What happens when you’re forced to face the worst.
Ever since I was little, there was always one fun fact I would share for icebreakers: I am terrified of being put under anesthesia for surgery. While I have been told multiple times that this is a justified and rational fear (thank you to my therapist), it has never calmed me down. I finally had to deal with my fear this past summer.
Growing up, I had always been extra cautious, making sure someone else always went first down the slide at the playground, never jumping in bounce houses and rarely doing anything considered “dangerous.” All of this was because I was terrified of coming close to surgery and being put under anesthesia. Until this past summer, I had been successful—no broken bones, cardiac arrest or surgery ever. Well, spoiler alert: I now have a surgery under my belt!
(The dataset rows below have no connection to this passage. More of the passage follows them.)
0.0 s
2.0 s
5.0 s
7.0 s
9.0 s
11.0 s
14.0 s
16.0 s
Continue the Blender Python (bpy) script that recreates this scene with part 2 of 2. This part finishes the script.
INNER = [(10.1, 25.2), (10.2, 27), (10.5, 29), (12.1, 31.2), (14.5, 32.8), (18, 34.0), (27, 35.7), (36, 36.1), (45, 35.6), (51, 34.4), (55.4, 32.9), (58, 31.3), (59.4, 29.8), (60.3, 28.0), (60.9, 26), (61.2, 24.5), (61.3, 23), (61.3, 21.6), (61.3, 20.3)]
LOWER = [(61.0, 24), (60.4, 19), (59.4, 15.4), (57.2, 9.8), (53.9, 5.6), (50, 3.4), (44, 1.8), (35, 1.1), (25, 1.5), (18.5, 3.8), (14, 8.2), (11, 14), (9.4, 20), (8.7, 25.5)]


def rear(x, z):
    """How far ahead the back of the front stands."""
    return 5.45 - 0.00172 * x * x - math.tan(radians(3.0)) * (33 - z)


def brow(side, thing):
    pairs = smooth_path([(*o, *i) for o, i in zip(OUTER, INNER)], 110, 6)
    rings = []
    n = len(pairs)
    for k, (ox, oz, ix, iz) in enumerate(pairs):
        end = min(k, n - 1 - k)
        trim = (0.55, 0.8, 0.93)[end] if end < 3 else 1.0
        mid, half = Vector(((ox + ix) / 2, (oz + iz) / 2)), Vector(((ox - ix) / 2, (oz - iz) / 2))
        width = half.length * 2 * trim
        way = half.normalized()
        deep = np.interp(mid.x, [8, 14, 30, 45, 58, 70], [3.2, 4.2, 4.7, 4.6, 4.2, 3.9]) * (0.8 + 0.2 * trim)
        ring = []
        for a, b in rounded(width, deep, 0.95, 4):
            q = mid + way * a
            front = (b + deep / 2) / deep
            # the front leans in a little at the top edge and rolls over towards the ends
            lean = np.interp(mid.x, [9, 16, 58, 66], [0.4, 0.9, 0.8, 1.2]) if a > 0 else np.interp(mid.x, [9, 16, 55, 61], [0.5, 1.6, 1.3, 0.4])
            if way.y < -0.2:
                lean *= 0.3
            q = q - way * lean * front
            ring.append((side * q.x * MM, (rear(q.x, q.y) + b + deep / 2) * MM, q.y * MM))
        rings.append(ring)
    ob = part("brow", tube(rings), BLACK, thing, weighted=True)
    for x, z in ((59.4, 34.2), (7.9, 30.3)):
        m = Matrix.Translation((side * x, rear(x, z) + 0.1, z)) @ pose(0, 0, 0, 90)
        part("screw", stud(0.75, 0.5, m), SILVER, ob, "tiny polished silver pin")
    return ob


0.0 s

In July, my dentist told me I needed to have my wisdom teeth removed immediately and that it was urgent. I think I almost blacked out from nerves after hearing him say this. Within two weeks, the surgery had been scheduled, and there was no getting out of it. I tried everything to get it out of my head – all of my anxiety surrounding the 40 minutes that I would be under anesthesia with people cutting holes in my mouth.
I had tried to talk to my friends and family who had had this surgery before to learn about everything that happened. I told myself that it wasn’t a big deal. I spent hours talking through it with my therapist, and I asked hundreds of questions to the surgeon to make sure nothing would go wrong. I even tried to gaslight myself into thinking it was just a routine dentist appointment. Surprisingly, none of that worked to calm my anxiety.
On the day of the surgery, my heart was beating out of my chest. I was shaking and sweating. I could barely talk. I almost had a panic attack that morning while swallowing the medications you have to take beforehand. When I was getting my vitals checked before the surgeon came in, my blood pressure and heart rate were so high that they had to distract me by playing One Direction songs through the speakers.
Another spoiler alert: it went fine. I do not even remember them putting the IV in for the anesthesia or waking up in pain. I did apparently blast One Direction on the car ride home at top volume, even when my mom tried to turn it down, while still feeling the effects of the pain medication.
Now, I’m not going to lie: I was in a lot of pain after the fact, and I was sick of eating only ice cream after the first two meals, but the surgery itself was fine. I do not think it cured my fear or anything, but it definitely allowed my mind to finally see what seemed like a big deal for what it really was.